The trip to the Adirondacks was great! I was going to put my pics on Flickr, but then realized that since most of them contain people who might not necessarily want their pictures up on the internet, and decided against it. I suppose I could ask everyone if they care. At any rate, it was splendiferous, though cold and raining 80% of the time. Leaves were beautiful, house was cozy, and we spent our time (gasp!) playing games. Oh, and eating cheese. Everyone brought some food to share, and everyone's food included cheese--so we had about 10 different kinds of exotic cheeses, and they formed a major part of our diets for all three days. It took some time to recover.

Movie Prom was an event sponsored by a local film company called ANC, as a venue for showing 6 of their short films from the last year or two. They held it in the church where Rev. Jim Jones used to officiate, before he embarked on his one-way trip to nutsville, so it was hard to pass up the event! (It's not a church any more, of course. We weren't milling around the pews and picking up cyannide-laced hymnals or anything.) So we all got dressed up in formalwear, went out to dinner, and headed to prom! And let me tell you it was a vast improvement on my own prom. (This was a general sentiment, actually--does anyone have a good time at prom? No one I've ever talked to about it did.
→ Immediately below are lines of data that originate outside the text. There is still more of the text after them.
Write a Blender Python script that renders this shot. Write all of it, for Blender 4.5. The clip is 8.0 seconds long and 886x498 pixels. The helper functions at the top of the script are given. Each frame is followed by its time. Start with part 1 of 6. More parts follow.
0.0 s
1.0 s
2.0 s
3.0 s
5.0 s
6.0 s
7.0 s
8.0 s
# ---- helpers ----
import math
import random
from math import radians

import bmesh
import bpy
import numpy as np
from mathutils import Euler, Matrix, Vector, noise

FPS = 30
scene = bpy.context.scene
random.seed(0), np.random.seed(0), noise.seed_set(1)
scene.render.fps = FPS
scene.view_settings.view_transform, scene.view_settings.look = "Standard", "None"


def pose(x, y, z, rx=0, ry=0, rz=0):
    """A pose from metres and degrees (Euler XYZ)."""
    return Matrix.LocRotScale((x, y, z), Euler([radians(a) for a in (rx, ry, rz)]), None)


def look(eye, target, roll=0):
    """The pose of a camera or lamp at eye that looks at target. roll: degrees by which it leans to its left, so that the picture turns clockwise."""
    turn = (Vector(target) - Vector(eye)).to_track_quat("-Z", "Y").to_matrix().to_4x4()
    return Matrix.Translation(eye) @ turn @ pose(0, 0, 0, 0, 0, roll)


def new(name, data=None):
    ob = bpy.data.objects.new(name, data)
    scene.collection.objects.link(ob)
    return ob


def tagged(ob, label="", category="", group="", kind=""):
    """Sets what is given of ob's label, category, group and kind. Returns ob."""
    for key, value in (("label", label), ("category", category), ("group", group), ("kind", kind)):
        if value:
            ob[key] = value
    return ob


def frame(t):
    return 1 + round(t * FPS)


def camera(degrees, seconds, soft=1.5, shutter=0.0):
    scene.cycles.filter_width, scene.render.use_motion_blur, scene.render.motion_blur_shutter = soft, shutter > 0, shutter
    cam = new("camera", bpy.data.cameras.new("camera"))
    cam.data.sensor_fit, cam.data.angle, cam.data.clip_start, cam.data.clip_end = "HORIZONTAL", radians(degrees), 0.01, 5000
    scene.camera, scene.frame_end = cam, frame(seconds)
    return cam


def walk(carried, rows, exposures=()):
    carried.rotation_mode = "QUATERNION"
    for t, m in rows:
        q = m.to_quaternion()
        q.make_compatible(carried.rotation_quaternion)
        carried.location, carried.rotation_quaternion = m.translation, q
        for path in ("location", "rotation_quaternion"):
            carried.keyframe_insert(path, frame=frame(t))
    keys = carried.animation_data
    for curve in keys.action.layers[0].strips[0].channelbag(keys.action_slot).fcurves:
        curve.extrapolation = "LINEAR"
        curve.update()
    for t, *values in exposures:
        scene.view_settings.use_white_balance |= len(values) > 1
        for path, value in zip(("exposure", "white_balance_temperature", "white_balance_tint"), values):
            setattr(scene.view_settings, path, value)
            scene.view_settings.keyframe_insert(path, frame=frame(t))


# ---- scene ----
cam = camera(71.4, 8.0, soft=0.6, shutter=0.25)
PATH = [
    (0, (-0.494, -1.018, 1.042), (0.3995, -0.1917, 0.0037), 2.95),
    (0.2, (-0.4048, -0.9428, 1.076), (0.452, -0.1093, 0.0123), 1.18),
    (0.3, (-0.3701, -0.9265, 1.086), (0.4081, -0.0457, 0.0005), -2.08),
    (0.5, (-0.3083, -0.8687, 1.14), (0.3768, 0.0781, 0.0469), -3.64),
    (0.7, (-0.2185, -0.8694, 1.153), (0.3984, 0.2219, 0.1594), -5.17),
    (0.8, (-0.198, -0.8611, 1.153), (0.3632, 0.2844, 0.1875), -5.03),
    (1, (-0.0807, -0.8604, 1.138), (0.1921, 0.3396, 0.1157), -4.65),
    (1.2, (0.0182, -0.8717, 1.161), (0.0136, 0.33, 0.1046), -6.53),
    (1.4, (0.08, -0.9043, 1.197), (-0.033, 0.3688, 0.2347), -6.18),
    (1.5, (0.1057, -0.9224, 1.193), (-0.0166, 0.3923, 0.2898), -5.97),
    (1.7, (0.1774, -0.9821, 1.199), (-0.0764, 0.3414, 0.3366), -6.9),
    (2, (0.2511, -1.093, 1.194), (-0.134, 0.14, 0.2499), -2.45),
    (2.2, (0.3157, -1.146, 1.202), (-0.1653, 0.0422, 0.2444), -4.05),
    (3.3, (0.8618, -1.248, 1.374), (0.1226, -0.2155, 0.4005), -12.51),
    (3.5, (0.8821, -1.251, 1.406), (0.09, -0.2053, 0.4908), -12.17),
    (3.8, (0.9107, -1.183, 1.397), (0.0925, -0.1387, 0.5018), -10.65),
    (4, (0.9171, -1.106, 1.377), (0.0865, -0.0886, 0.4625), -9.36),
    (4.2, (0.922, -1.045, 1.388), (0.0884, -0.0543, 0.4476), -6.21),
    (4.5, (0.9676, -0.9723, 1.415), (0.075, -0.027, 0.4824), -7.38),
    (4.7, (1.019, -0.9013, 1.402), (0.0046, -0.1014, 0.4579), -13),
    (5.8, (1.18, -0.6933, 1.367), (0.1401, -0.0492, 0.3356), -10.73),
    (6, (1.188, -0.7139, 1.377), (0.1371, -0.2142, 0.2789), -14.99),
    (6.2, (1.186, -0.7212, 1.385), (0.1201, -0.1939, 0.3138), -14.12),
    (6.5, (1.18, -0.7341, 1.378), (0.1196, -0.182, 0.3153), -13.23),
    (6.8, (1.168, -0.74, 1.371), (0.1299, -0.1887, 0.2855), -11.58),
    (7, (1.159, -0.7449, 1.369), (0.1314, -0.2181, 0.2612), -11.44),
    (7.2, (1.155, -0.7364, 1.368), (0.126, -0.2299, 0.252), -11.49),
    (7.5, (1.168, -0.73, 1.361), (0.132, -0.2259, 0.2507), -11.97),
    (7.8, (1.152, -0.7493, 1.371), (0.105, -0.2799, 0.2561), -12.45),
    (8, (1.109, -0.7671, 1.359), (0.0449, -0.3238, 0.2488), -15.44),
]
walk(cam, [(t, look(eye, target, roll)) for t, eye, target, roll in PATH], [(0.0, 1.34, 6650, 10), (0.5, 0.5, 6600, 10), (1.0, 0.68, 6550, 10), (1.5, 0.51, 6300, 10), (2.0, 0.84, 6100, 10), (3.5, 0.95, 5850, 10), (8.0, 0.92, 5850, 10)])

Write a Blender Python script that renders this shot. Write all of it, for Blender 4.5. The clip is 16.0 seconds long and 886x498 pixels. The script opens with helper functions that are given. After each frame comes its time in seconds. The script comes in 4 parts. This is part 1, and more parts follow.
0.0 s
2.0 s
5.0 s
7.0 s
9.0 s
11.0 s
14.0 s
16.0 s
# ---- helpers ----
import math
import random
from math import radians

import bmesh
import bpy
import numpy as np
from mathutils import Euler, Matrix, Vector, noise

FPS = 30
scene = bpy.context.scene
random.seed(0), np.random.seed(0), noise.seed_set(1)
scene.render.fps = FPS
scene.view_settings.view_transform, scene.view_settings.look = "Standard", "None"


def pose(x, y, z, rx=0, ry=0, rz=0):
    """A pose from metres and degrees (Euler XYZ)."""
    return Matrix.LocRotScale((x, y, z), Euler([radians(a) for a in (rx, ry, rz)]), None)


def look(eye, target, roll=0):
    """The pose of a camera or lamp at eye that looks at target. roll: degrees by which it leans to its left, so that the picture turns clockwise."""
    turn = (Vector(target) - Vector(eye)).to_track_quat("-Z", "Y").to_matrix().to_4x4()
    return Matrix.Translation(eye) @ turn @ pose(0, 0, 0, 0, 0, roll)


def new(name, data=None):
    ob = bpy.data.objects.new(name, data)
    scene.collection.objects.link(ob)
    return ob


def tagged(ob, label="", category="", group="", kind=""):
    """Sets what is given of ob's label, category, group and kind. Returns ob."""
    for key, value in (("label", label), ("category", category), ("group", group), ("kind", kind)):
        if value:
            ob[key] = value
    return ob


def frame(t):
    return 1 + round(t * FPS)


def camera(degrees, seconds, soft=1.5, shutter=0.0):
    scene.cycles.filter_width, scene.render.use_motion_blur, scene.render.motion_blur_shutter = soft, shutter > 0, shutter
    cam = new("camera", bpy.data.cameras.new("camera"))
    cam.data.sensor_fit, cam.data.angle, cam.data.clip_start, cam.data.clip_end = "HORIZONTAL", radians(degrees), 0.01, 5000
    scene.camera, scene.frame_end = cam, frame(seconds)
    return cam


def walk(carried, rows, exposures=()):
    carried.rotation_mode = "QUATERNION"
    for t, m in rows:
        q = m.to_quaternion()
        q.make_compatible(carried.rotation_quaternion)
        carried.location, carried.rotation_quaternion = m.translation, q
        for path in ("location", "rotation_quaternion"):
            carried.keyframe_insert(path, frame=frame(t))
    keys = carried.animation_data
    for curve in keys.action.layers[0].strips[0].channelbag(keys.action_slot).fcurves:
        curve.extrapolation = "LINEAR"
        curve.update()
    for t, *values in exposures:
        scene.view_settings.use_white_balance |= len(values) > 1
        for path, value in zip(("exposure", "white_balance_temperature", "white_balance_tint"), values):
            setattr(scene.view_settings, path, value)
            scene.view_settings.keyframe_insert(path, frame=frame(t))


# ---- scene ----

All five people in our gang who went to this had "my prom sucked" stories, if I recall correctly.) Of the 6 shorts, 3 were really good and funny, 2 were kind of dull, and 1 was incomprehensible. Not a bad record, really! We got our pictures taken under a balloon arch--very prommy!--and ate rice crispy treats in prom colors, and then..... A raffle for a part in their next film, won by ****drum roll**** YERS VERY TRULY! Yep, I get to be in a movie! Sometime. In the next year. Maybe. I hope. I'm genuinely excited, I never win stuff like that. So it was a great event, thumbs up to ANC!